Hi Aran, all very good questions, thank you
Only apps that you have given access to your data will be able to see it. Once a third party developer has received your data, there is nothing we can do to guarantee it won’t fall into the wrong hands. This is similar to you giving somebody a bank statement today to prove your identity. That party could now go and steal your identity using information on the statement. I think we can do a combination of a few things to protect our customers:
Establish the identity of the app developer through a KYC process. If anything goes wrong they won’t be able to just disappear
Allow our users to share very granular bits of data and possibly time-box them. E.g. if you apply for a loan on a website and “connect with Mondo”, they only need access to your data for a short period of time
Make it very easy for our users to see and revoke previously granted permissions
Educate developers how to securely deal with customer data. Incompetent developers are a bigger threat than malicious developers
How the approval process will work exactly is still unclear.

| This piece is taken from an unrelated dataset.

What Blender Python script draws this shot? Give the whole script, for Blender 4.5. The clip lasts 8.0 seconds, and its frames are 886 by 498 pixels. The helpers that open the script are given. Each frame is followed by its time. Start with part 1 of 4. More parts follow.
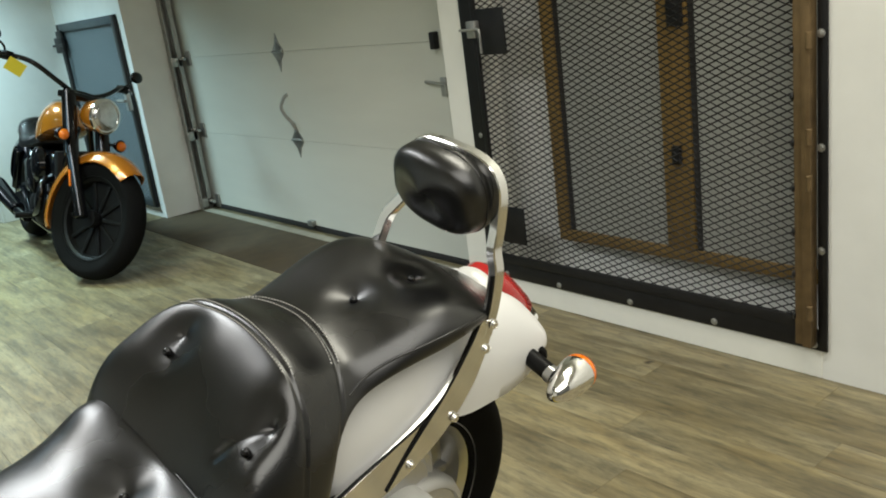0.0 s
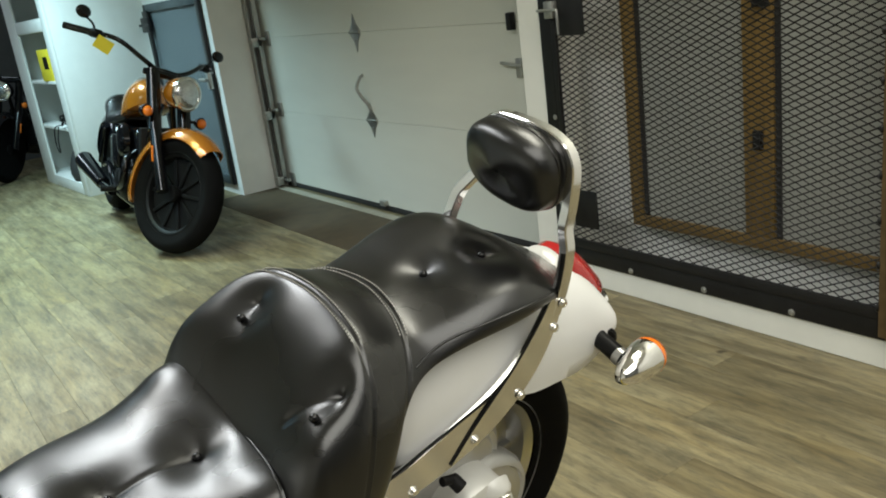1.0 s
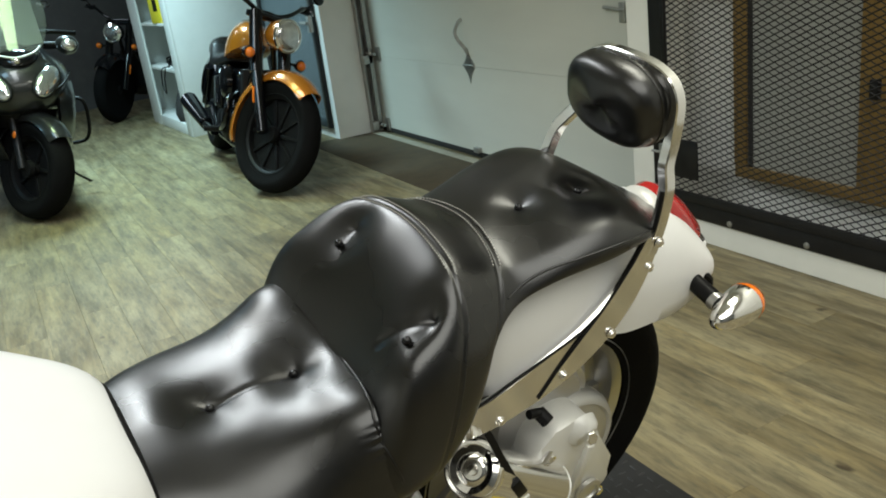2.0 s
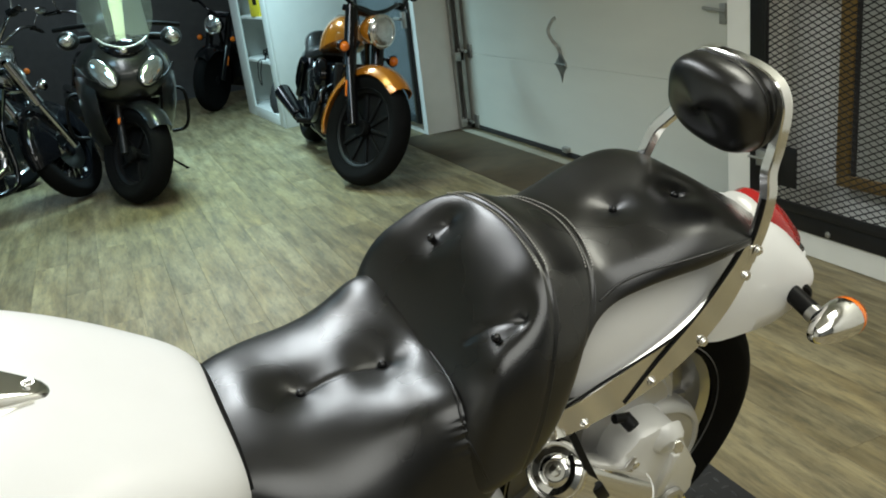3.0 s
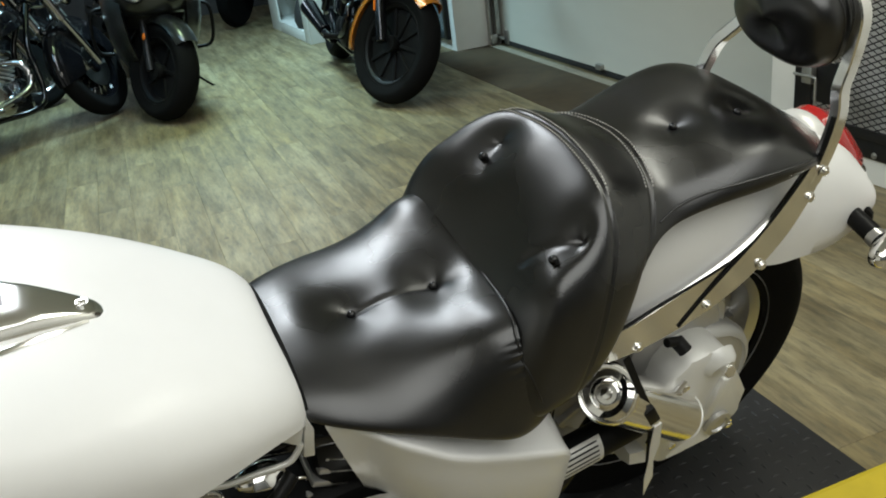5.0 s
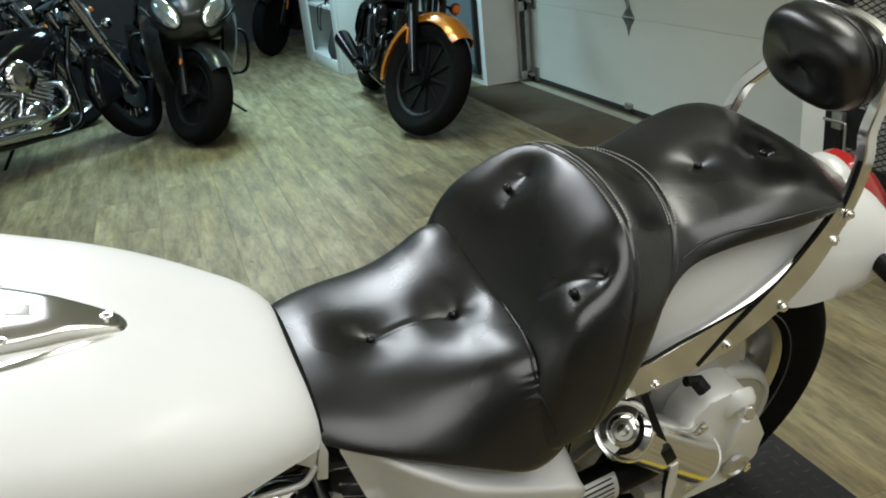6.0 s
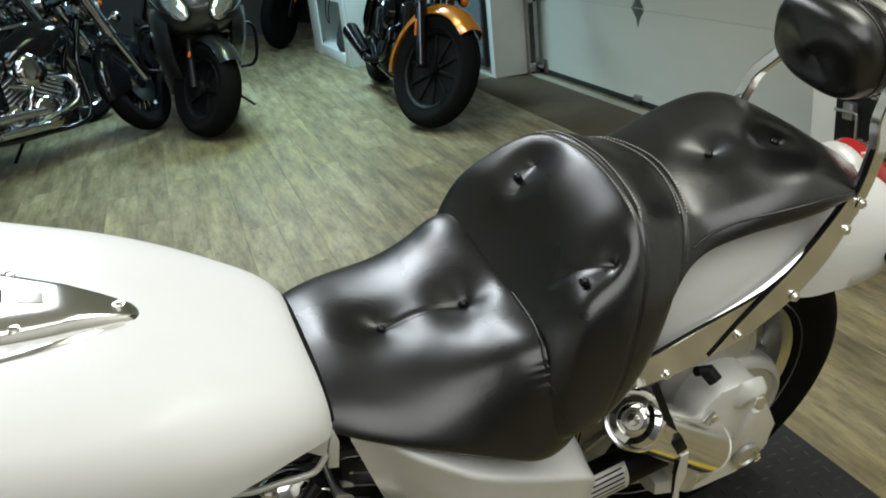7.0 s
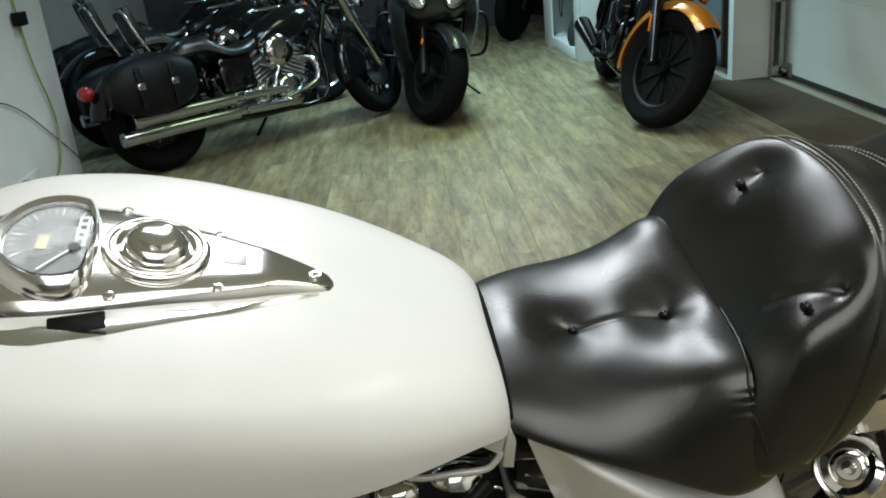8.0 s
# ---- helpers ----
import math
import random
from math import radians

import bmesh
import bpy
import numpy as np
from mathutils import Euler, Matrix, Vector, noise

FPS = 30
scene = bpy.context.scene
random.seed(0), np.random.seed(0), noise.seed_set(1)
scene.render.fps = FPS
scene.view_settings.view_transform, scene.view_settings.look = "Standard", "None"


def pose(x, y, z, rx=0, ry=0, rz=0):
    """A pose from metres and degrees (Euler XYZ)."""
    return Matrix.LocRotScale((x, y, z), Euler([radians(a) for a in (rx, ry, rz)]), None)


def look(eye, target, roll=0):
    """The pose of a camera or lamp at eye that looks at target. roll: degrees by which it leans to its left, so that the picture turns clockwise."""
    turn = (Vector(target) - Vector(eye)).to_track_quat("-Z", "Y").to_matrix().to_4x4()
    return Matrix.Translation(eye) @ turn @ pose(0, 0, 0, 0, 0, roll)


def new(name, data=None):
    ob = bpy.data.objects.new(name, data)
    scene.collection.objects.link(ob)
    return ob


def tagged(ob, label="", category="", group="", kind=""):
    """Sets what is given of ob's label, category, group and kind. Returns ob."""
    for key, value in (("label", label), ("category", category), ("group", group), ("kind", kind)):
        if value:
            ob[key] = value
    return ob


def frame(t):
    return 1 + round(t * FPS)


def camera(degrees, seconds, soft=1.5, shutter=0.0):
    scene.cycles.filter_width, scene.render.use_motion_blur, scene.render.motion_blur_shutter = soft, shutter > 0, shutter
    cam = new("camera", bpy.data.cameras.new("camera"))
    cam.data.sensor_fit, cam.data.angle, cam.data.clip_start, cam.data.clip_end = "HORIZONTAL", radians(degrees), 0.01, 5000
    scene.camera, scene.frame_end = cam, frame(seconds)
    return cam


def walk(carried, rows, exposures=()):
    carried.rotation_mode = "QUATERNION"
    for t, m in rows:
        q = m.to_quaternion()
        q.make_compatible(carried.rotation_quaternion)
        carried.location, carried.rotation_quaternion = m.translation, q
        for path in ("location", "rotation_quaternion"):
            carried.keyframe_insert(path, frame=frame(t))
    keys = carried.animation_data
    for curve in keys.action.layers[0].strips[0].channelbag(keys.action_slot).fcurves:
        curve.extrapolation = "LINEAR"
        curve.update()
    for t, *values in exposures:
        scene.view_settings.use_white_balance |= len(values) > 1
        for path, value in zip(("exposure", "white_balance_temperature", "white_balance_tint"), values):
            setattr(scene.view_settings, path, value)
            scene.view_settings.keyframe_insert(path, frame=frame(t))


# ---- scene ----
cam = camera(55.0, 8.0, 1.9)
PATH = [
    (0, (-0.274, -0.148, 1.323), (0.909, 1.358, 0.747), -7.7),
    (0.5, (-0.276, -0.151, 1.31), (0.815, 1.411, 0.702), -8.3),
    (1, (-0.278, -0.15, 1.309), (0.766, 1.451, 0.72), -7.6),
    (1.5, (-0.292, -0.157, 1.298), (0.629, 1.513, 0.695), -6.5),
    (2, (-0.295, -0.155, 1.28), (0.542, 1.534, 0.613), -7.6),
    (2.2, (-0.296, -0.155, 1.278), (0.491, 1.56, 0.614), -7.7),
    (3.3, (-0.315, -0.149, 1.284), (0.343, 1.624, 0.634), -6.9),
    (3.5, (-0.31, -0.147, 1.28), (0.37, 1.615, 0.621), -6.7),
    (4, (-0.32, -0.132, 1.272), (0.318, 1.613, 0.534), -5.8),
    (4.5, (-0.331, -0.112, 1.281), (0.286, 1.625, 0.504), -6.1),
    (4.7, (-0.342, -0.1, 1.279), (0.246, 1.626, 0.458), -8.0),
    (5.8, (-0.344, -0.109, 1.267), (0.177, 1.664, 0.502), -5.4),
    (6, (-0.344, -0.112, 1.272), (0.196, 1.665, 0.532), -5.9),
    (6.5, (-0.34, -0.115, 1.269), (0.208, 1.658, 0.524), -6.7),
    (7, (-0.348, -0.113, 1.267), (0.171, 1.666, 0.514), -6.2),
    (7.5, (-0.344, -0.098, 1.265), (-0.02, 1.738, 0.541), -6.3),
    (8, (-0.324, -0.072, 1.246), (-0.287, 1.796, 0.531), -5.9),
]
walk(cam, [(t, look(e, a, r)) for t, e, a, r in PATH], [(0, 0.02, 6300, 10), (2.2, -0.18, 6150, 8), (4.5, -0.31, 6030, 9), (7, -0.33, 5970, 9.5), (8, -0.36, 6030, 9)])

# ---- world, lamps, exposure ----
world = bpy.data.worlds.new("world")
scene.world = world
world.use_nodes = True
world.node_tree.nodes["Background"].inputs[0].default_value = (0.55, 0.62, 0.6, 1)
world.node_tree.nodes["Background"].inputs[1].default_value = 0.05


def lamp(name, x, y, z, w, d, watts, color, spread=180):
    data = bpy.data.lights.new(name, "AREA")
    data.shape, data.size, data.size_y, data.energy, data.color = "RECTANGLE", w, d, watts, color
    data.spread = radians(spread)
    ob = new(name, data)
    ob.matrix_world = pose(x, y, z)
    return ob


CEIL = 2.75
# Unseen ceiling lamps, inferred from highlights on the seat and tank.
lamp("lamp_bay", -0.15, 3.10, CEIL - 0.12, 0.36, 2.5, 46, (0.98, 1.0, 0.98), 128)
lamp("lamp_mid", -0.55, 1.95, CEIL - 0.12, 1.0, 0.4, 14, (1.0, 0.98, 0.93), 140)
# Added fills with no known source, tuned to brighten the near side.
lamp("fill_viewer", 0.25, -1.25, CEIL - 0.12, 2.6, 2.7, 86, (1.0, 0.96, 0.86))
lamp("fill_gate", 1.50, 0.9, CEIL - 0.12, 0.4, 1.2, 26, (1.0, 0.95, 0.78))
# Made-up coloured fills for the green and blue cast on the floor.
lamp("fill_green_tint", 0.10, 4.9, CEIL - 0.12, 0.6, 0.6, 9, (0.74, 1.0, 0.52), 80)
lamp("fill_blue_tint", -0.8, 4.0, CEIL - 0.12, 0.5, 0.8, 13, (0.50, 0.80, 1.0), 120)
# More added fills, set where shelf, cruisers and back wall were too dark.
lamp("fill_shelf", 0.40, 6.5, CEIL - 0.12, 0.6, 0.6, 84, (0.62, 0.92, 0.98), 122)
lamp("fill_row", -2.5, 5.9, CEIL - 0.12, 0.5, 0.5, 11, (0.42, 0.80, 1.0), 160)
lamp("fill_back", -0.4, 8.9, CEIL - 0.12, 0.8, 0.5, 17, (0.80, 0.92, 1.0), 160)

# ---- materials ----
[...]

Especially because in a PSD2 (the European Payment Services Directive that mandates banking APIs) world it may be the FCA/regulators that need to approve third party developers, but they don’t know how exactly that would work, either.

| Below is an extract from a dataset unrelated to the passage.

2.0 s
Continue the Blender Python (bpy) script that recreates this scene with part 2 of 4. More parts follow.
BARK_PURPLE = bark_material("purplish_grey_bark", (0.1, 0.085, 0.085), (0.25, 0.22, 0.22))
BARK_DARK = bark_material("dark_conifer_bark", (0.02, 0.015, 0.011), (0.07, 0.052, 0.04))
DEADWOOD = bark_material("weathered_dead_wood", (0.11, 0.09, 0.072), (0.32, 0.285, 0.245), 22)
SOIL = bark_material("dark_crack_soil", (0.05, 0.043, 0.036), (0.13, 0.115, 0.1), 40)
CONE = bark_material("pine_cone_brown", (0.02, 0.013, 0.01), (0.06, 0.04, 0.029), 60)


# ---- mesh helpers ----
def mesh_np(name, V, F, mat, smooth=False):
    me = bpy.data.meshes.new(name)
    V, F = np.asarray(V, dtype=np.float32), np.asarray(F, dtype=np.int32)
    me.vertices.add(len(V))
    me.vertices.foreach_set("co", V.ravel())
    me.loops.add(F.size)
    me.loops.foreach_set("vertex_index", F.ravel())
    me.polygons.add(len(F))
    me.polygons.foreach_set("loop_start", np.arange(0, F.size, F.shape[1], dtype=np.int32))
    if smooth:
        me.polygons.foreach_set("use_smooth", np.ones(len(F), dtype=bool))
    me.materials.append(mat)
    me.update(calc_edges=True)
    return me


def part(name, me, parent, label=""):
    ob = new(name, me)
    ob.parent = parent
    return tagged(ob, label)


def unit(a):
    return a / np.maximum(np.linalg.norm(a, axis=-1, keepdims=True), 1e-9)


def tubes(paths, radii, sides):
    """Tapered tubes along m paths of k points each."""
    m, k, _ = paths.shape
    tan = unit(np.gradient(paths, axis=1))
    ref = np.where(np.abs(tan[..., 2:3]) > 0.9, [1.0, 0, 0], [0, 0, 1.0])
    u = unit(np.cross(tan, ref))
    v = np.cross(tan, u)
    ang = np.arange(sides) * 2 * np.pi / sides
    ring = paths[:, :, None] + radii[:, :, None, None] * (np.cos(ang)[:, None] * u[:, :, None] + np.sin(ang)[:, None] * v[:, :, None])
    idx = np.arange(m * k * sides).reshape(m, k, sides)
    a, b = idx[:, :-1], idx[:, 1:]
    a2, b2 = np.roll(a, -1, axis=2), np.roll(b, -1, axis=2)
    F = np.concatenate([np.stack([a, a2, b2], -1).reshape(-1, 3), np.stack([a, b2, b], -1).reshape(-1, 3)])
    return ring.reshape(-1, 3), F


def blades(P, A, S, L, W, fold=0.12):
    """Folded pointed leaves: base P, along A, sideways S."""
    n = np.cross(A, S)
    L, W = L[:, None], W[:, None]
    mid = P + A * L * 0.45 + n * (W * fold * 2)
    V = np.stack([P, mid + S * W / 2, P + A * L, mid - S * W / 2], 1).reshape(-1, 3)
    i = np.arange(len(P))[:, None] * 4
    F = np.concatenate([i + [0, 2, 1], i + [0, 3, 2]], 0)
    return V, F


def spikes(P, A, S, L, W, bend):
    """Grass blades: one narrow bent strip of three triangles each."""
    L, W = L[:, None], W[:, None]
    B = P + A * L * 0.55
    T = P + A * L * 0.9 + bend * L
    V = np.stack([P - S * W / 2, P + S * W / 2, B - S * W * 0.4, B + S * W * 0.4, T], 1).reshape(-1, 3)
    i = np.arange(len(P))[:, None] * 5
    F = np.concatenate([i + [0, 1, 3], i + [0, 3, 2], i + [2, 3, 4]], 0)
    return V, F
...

I’ve responded to the TAuth article over at Hacker News: https://news.ycombinator.com/item?id=11637128 The short answer is that OAuth 2 and client side certificates aren’t mutually exclusive. Client side certificates also aren’t the only way to defend against that kind of MITM attack. The entire HN thread has some really good input from other people, too, including a post from @oliver about a more secure OAuth implementation.
Our API is only a prototype and doesn’t allow you to move money, open accounts, etc… As we add those more dangerous capabilities we’ll look to mitigate the attack Stevie describes.